* Directions for this task: Carry none of the pictures over; set down the material below exactly.
**** Supplied data ****
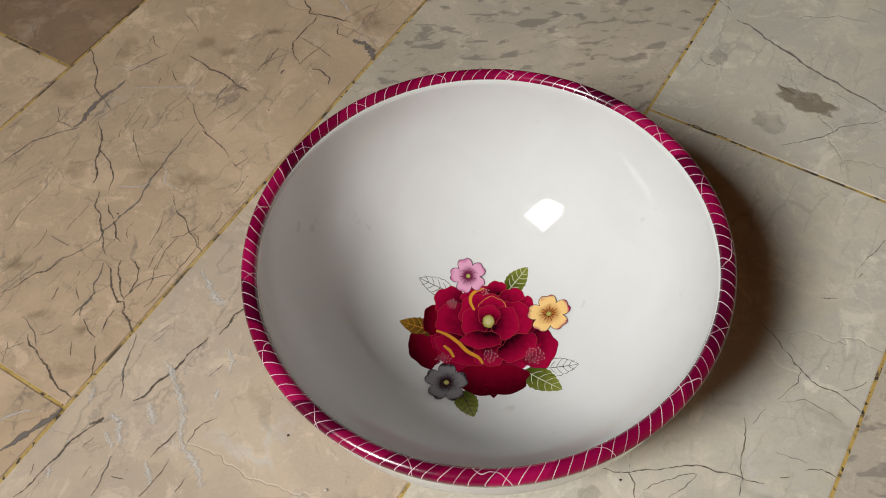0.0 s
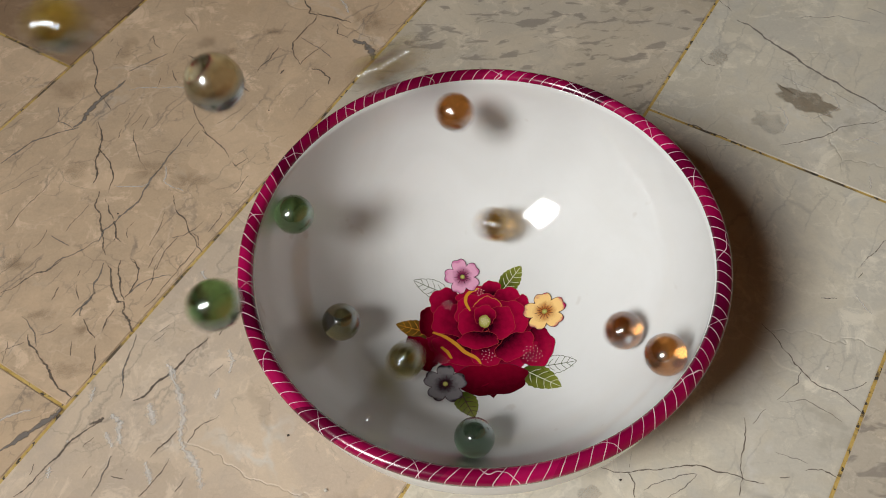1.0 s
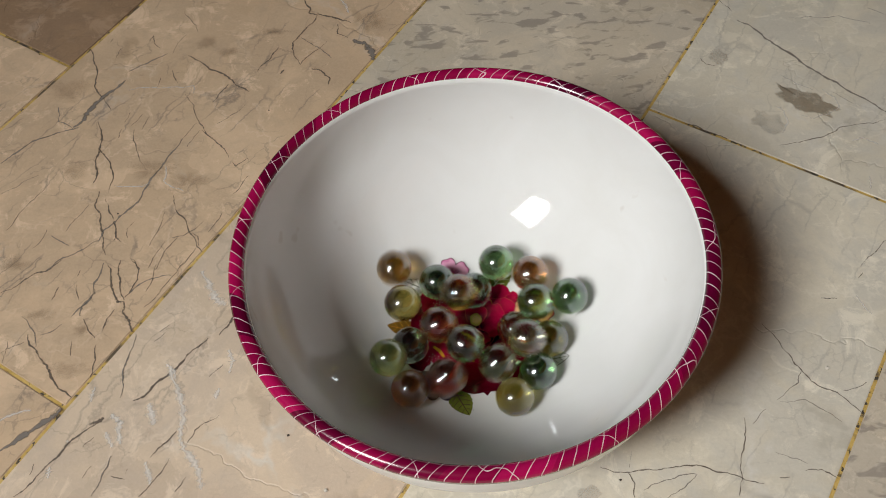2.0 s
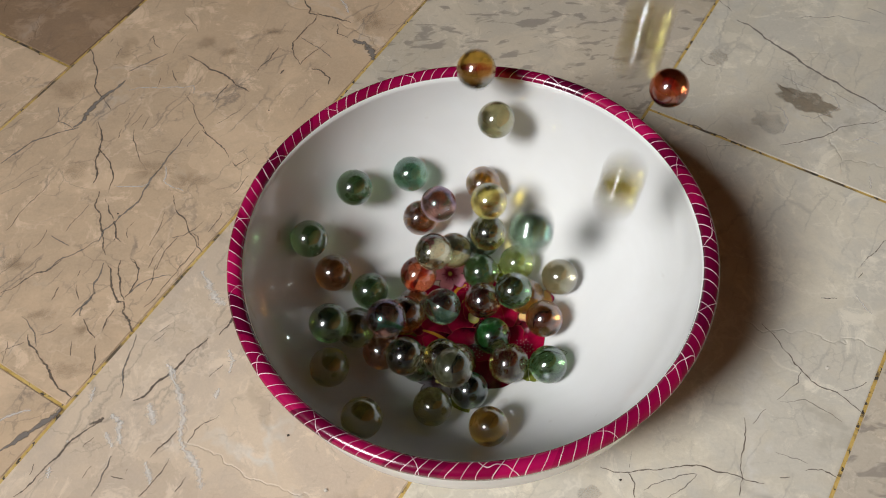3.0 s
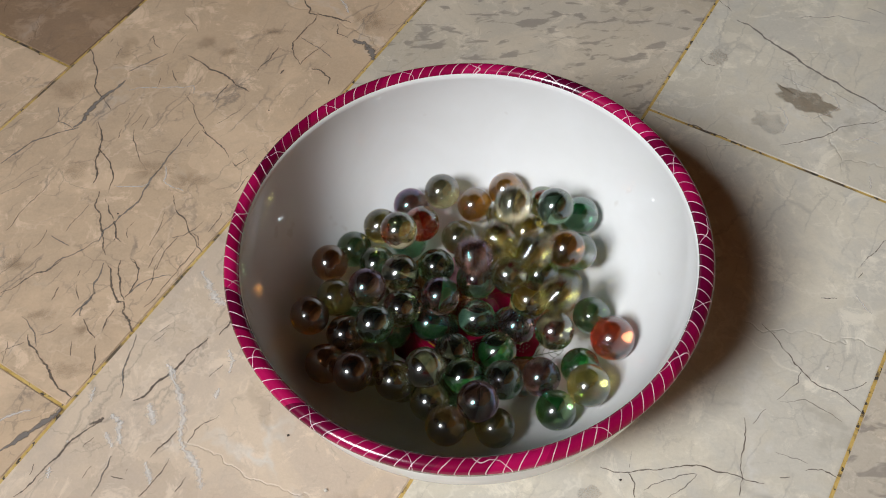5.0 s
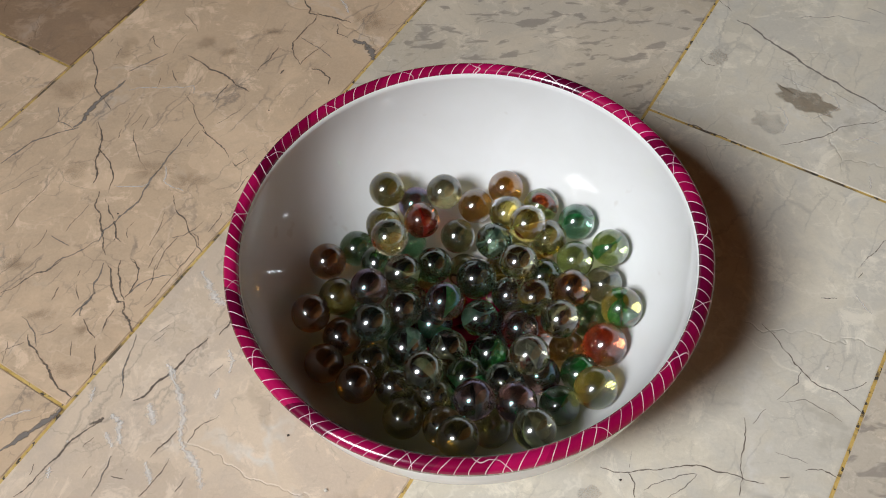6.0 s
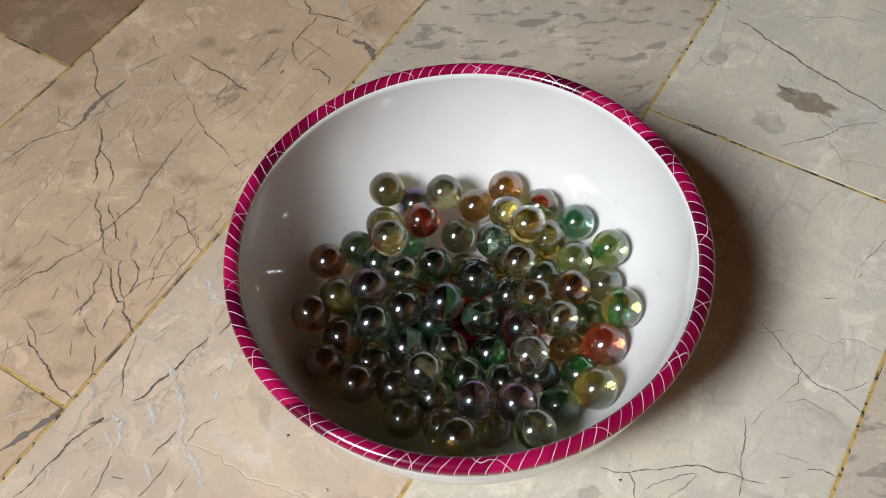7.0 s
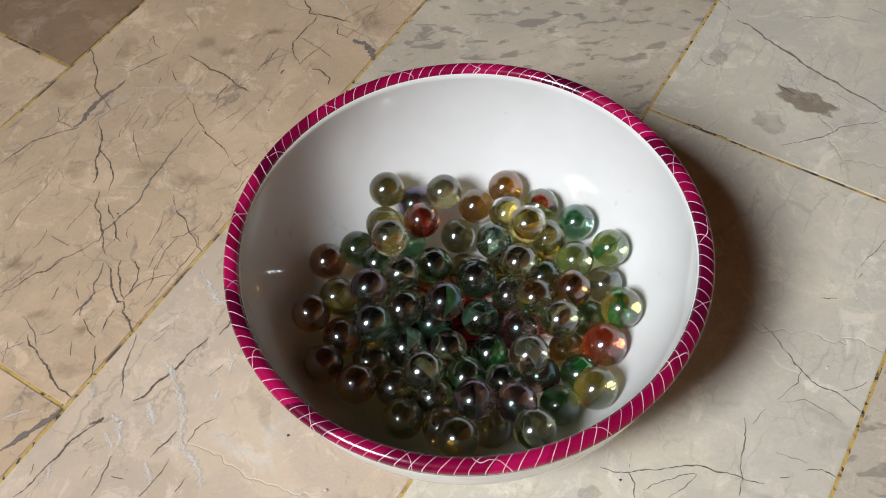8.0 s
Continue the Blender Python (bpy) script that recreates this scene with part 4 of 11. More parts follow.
****
* Final result:
0.0 s
1.0 s
2.0 s
3.0 s
5.0 s
6.0 s
7.0 s
8.0 s
Continue the Blender Python (bpy) script that recreates this scene with part 4 of 11. More parts follow.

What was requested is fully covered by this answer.